By Andy Mukherjee
For every 100 people in India, there are only three credit cards. A comparable penetration figure for the US is 320.
Statistics like these suggest that India’s first initial public offering of a credit card issuer is either an opportunity with boundless prospects — or a victim of arrested development. Which is it?
The upcoming sale of shares in SBI Cards and Payment Services Ltd. will give investors a chance to find out. Between them, the controlling shareholder, State Bank of India, and its 26% partner, Carlyle Group, plan to sell up to 130.5 million shares. Throw in a simultaneous offer of new shares, and it could be a 96 billion rupee ($1.3 billion) IPO, India’s biggest in the current financial year, according to local media reports.
Business is booming at the country’s second-largest card issuer. After Carlyle arrived in 2017 to replace GE Capital in the two-decade-old venture, earnings were 7.4 rupees a share in the year through March 2018.
Younger millennials and Generation Z — those born after 2000 — are driving this growth. In India’s fiscal year ended in March 2016, barely 2% of credit card transactions were originated by people below 25 years of age. That number has jumped to 10%.
Add the 26-30 age group, and the youth share of plastic is 35%, beating people over 40 by as much as eight percentage points.
Yet only about 5% of Indians’ consumption per capita takes place through credit cards. After growing 12% annually over four years, average spending per card is stalling.
E-commerce, which is increasingly the most obvious use of a credit card, will account for barely 7% of India’s $1.2 trillion-a-year retail industry by 2021, according to Deloitte Consulting.
Another 18% will go to malls, department stores and other forms of organized retail. But three-quarters of the market will remain with mom-and-pop stores. An average shop can hope to receive $775 in monthly business from cardholders. Card issuers would garner revenue of $11 of that, but the bank that acquired the merchant and fitted it up would receive just $1.50 a month. It’s simply not worth anyone’s while to expand the business into smaller towns dominated by small shops.
Increasingly ubiquitous smartphones are far more suitable for payment authentication in a low-middle-income country than credit cards. Google Pay and Walmart’s PhonePe are leading people-to-people mobile payments in India, using the so-called unified payments interface, a system linking India’s banks.
The same system will also drive people-to-merchant payments. Credit will just be an added layer. Banks will compete for whoever can bring them a lot of customers.

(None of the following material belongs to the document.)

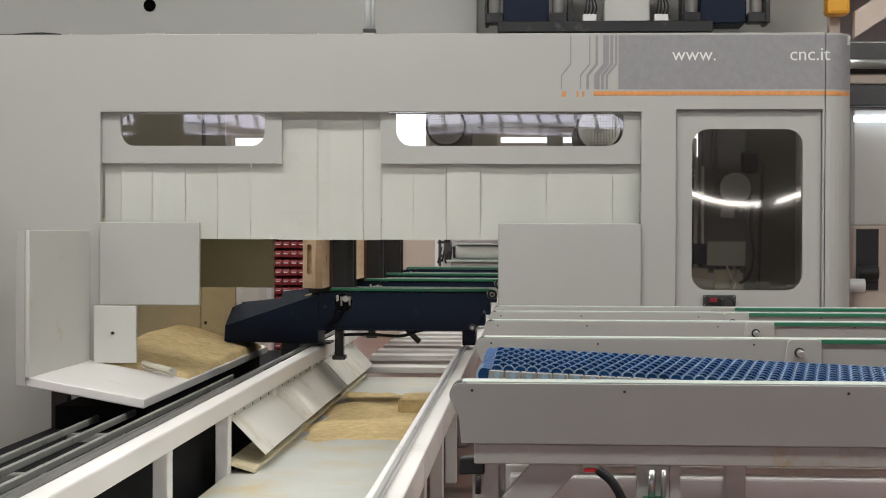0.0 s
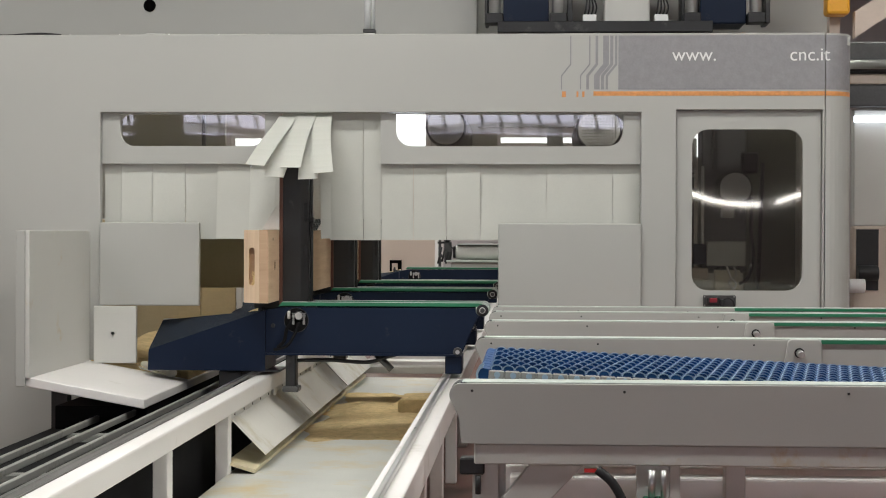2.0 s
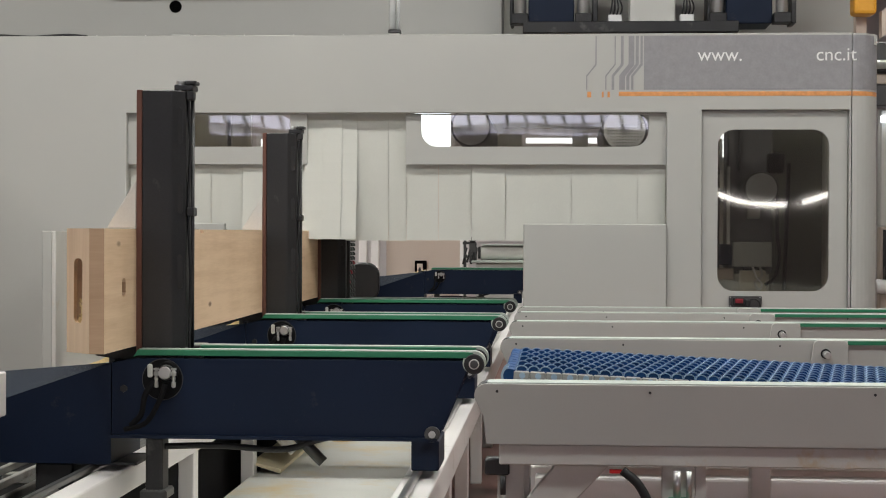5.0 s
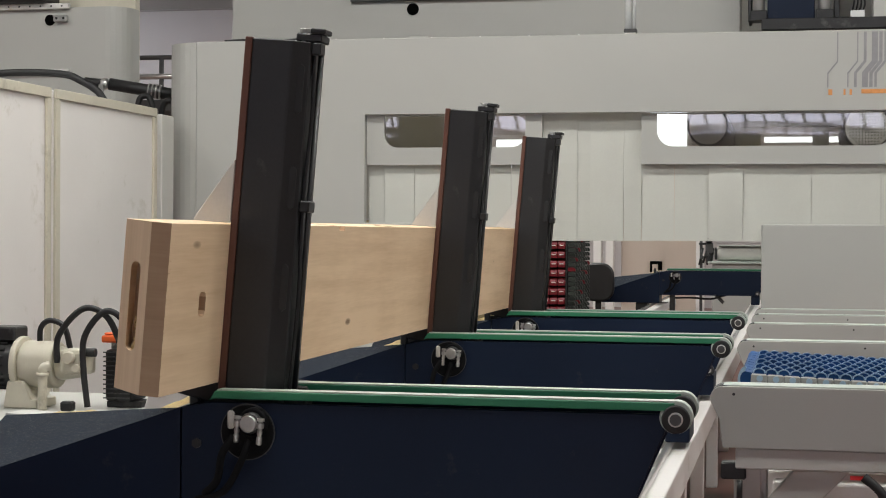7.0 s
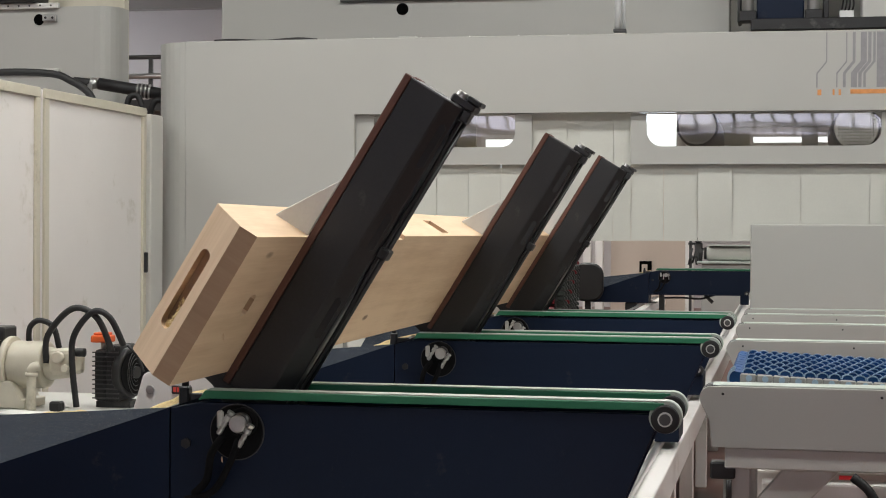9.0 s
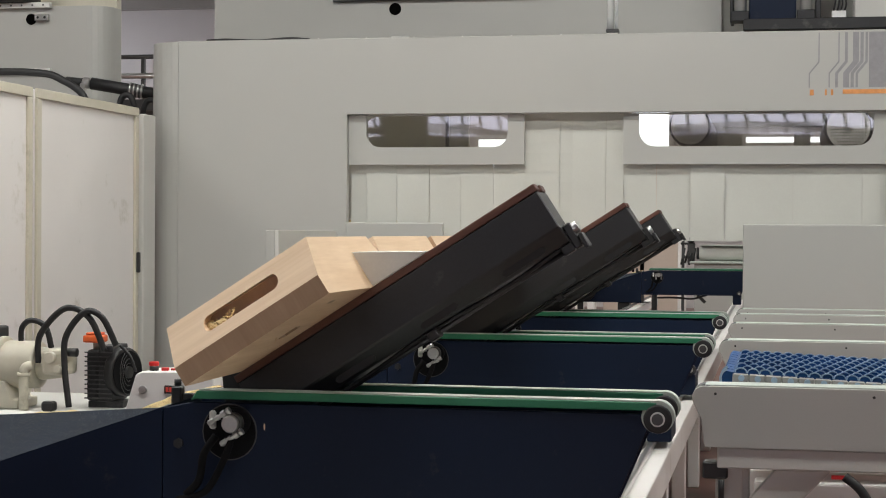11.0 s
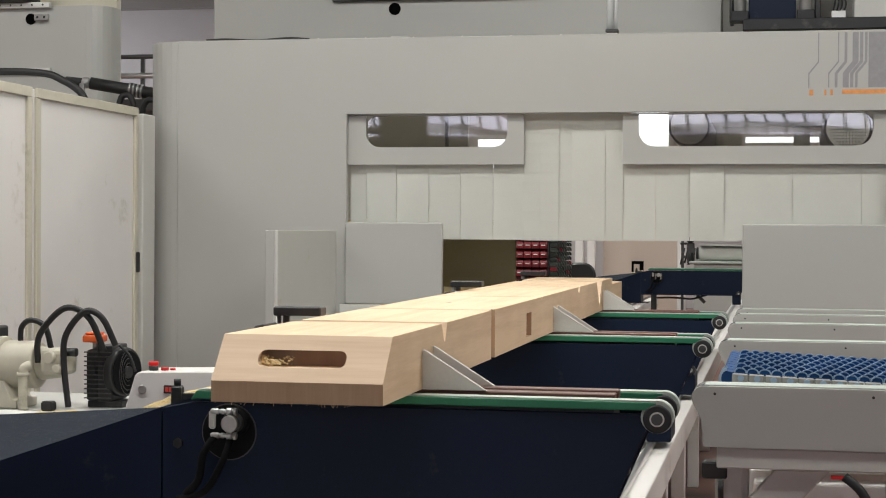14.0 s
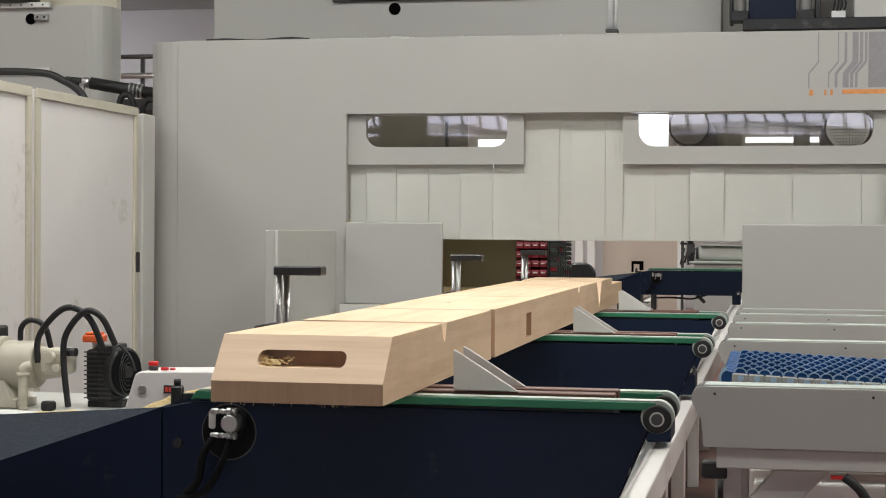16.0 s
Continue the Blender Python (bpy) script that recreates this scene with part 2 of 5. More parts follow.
def rod(a, b, r, sides=20, r2=None, bevel=0.0, bm=None, smooth=True):
    a, b = Vector(a), Vector(b)
    p = bmesh.new()
    bmesh.ops.create_cone(p, cap_ends=True, segments=sides, radius1=r, radius2=r if r2 is None else r2, depth=(b - a).length)
    if bevel:
        rim = [e for e in p.edges if abs(abs(e.verts[0].co.z) - (b - a).length / 2) < 1e-6 and abs(e.verts[0].co.z - e.verts[1].co.z) < 1e-6]
        bmesh.ops.bevel(p, geom=rim, offset=bevel, segments=2, affect="EDGES", profile=0.5)
    for f in p.faces:
        f.smooth = smooth and len(f.verts) == 4
    m = Matrix.Translation((a + b) / 2) @ (b - a).to_track_quat("Z", "Y").to_matrix().to_4x4()
    bmesh.ops.transform(p, matrix=m, verts=p.verts[:])
    return merged(bm or bmesh.new(), p)


def hose(points, r, sides=10, steps=8, bm=None):
    """A round hose through points, smoothed."""
    pts = [Vector(p) for p in points]
    line = []
    for i in range(len(pts) - 1):
        p0, p1, p2, p3 = pts[max(i - 1, 0)], pts[i], pts[i + 1], pts[min(i + 2, len(pts) - 1)]
        for k in range(steps):
            s = k / steps
            line.append(0.5 * (2 * p1 + (p2 - p0) * s + (2 * p0 - 5 * p1 + 4 * p2 - p3) * s * s + (3 * p1 - p0 - 3 * p2 + p3) * s ** 3))
    line.append(pts[-1])
    made = bm or bmesh.new()
    rings = []
    for i, c in enumerate(line):
        d = (line[min(i + 1, len(line) - 1)] - line[max(i - 1, 0)]).normalized()
        u = d.orthogonal().normalized() if not rings else (side - d * side.dot(d)).normalized()
        side = u
        w = d.cross(u)
        rings.append([made.verts.new(c + r * (math.cos(2 * math.pi * k / sides) * u + math.sin(2 * math.pi * k / sides) * w)) for k in range(sides)])
    for a, b in zip(rings, rings[1:]):
        for k in range(sides):
            f = made.faces.new((a[k], a[(k + 1) % sides], b[(k + 1) % sides], b[k]))
            f.smooth = True
    made.faces.new(rings[0][::-1]), made.faces.new(rings[-1])
    return made


def rounded(x0, x1, z0, z1, r, steps=6, corners=(1, 1, 1, 1)):
    """Outline of a rectangle with round corners: lower left, lower right, upper right, upper left."""
    pts = []
    for (cx, cz, a0), on, (sx, sz) in zip(((x0 + r, z0 + r, 180), (x1 - r, z0 + r, 270), (x1 - r, z1 - r, 0), (x0 + r, z1 - r, 90)), corners,
                                          ((x0, z0), (x1, z0), (x1, z1), (x0, z1))):
        if on:
            pts += [(cx + r * math.cos(radians(a0 + 90 * k / steps)), cz + r * math.sin(radians(a0 + 90 * k / steps))) for k in range(steps + 1)]
        else:
            pts.append((sx, sz))
    return pts


def framed(outer, inner, y0, y1, bm=None):
    """A plate in the xz plane with one hole; both outlines have the same count of points, in the same order."""
    made = bm or bmesh.new()
    k = len(outer)
    loops = [[made.verts.new((u, y, v)) for u, v in line] for y in (y0, y1) for line in (outer, inner)]
    fo, fi, bo, bi = loops
    for i in range(k):
        j = (i + 1) % k
        made.faces.new((fo[i], fo[j], fi[j], fi[i]))
        made.faces.new((bo[j], bo[i], bi[i], bi[j]))
        made.faces.new((fo[j], fo[i], bo[i], bo[j]))
        made.faces.new((fi[i], fi[j], bi[j], bi[i]))
    return made


def square_outline(x0, x1, z0, z1, steps=6, r=0.001):
    return rounded(x0, x1, z0, z1, r, steps)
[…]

India’s richest man, Mukesh Ambani, has 355 million customers for his 4G mobile network, Jio. Unsurprisingly, the oil-to-telecom tycoon wants to connect 30 million small retailers with common inventory-management, billing and tax platforms as well as low-cost payment terminals. He won’t be alone. Even in Indian e-commerce, Walmart Inc.’s Flipkart Online Services Pvt is promoting “cardless” credit.
The parent State Bank’s opportunity in unsecured retail loans will be far larger than that of its IPO-bound cards unit. India’s largest commercial bank will make its low-cost deposits available to Ambani, Walmart and other digital commerce hopefuls who might be looking to sweeten their proposition to customers with a dollop of credit.
That should still leave plenty of headroom for SBI Cards to grow. Its 18% market share means the company will remain a sought-after choice for co-branded partnerships, such as with Indian Railways and ride-hailing app Ola.
Carlyle’s partial exit would value the U.S. buyout firm’s 26% stake at about seven times what it paid in 2017, according to Reuters. That’s a neat pile to make from plastic in such a short time, and in a country where it hasn’t really taken off. IPO investors will be content with a lot less.